Eliyahu N. Kassorla
Human Nature and the Social Order II
Rational Basis for Morality
וַיְדַבֵּר אֱלֹהִים, אֵת
כָּל-הַדְּבָרִים הָאֵלֶּה לֵאמֹר“…
“And God spoke all these words, saying…” That is how we all remember reading about how the Ten Commandments were given. The divine revelation, with all of the Israelites circled around Mount Sinai, and the basis for Judeo-Christian morality, spoken by God himself as a rule of law, an idealistic vision of how we should behave. Then the Israelites made a golden calf to worship, and smiting ensued. The central question is whether our morality comes from divine law or whether humans do these anyways.

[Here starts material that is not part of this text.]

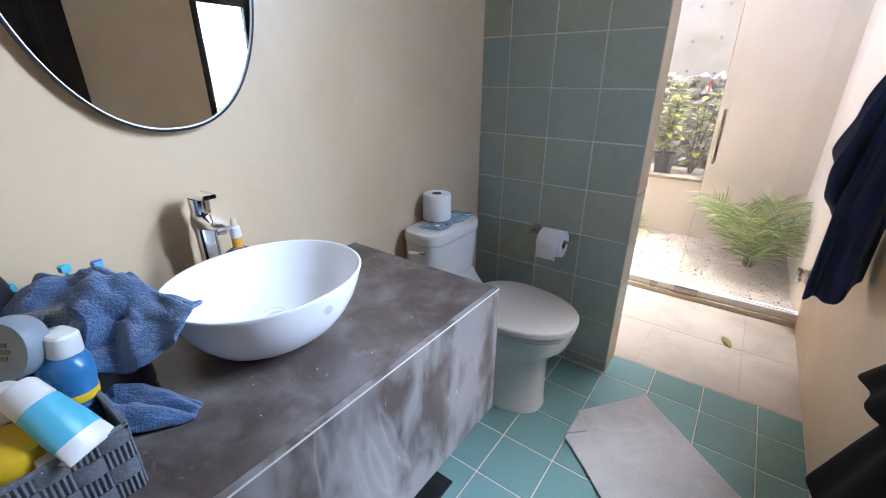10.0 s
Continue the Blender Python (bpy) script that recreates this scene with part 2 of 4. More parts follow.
def ring(cx, cy, rx, ry, z, n=40, power=2.0, egg=0.0):
    """A level super-ellipse; egg narrows the end towards +x."""
    pts = []
    for i in range(n):
        a = 2 * math.pi * i / n
        c, s = math.cos(a), math.sin(a)
        x = math.copysign(abs(c) ** (2 / power), c)
        y = math.copysign(abs(s) ** (2 / power), s)
        pts.append((cx + rx * x, cy + ry * y * (1 - egg * x), z))
    return pts


def lathe(bm, profile, n=28, at=(0, 0, 0), turn=None):
    """profile: (radius, height) from below to above, turned round z, then posed."""
    m = Matrix.Translation(at) @ (turn or Matrix.Identity(4))
    rings = [[m @ Vector((r * math.cos(2 * math.pi * i / n), r * math.sin(2 * math.pi * i / n), z)) for i in range(n)] for r, z in profile]
    return loft(bm, rings)


def tube(bm, pts, r, n=10, taper=1.0):
    pts = [Vector(p) for p in pts]
    rings = []
    for i, p in enumerate(pts):
        d = (pts[min(i + 1, len(pts) - 1)] - pts[max(i - 1, 0)]).normalized()
        side = d.cross(Vector((0, 0, 1)) if abs(d.z) < 0.9 else Vector((1, 0, 0))).normalized()
        up = side.cross(d)
        k = r * (1 + (taper - 1) * i / max(len(pts) - 1, 1))
        rings.append([p + k * (math.cos(2 * math.pi * j / n) * side + math.sin(2 * math.pi * j / n) * up) for j in range(n)])
    loft(bm, rings)


def finish(bm, name, mat, smooth=True, angle=35):
    bmesh.ops.recalc_face_normals(bm, faces=bm.faces)
    me = bpy.data.meshes.new(name)
    bm.to_mesh(me)
    bm.free()
    me.materials.append(mat)
    if smooth:
        me.shade_smooth()
        me.set_sharp_from_angle(angle=radians(angle))
    return me


def part(name, bm, mat, parent, label="", smooth=True, angle=35):
    ob = new(name, finish(bm, name, mat, smooth, angle))
    ob.parent = parent
    return tagged(ob, label)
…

“Thou shalt not commit homicide,” reads the sixth commandment. It is a very specific statement against intentional, premeditated, cold-blooded, savage killing. Is it the reason that we do not kill and murder? Frankly, early civilizations with complex religious structures had similar judicial codes forbidding the same practices that many of the Ten Commandments also prohibit. So the Judeo-Christian view that morality comes from the revelation is untenable. Further, considering that the Old Testament contains a total of six hundred and thirteen laws, and people are not overly concerned with Jubilee years or the prohibition against harvesting the corners of their fields, the fact that a law comes from on high is coincidental at best.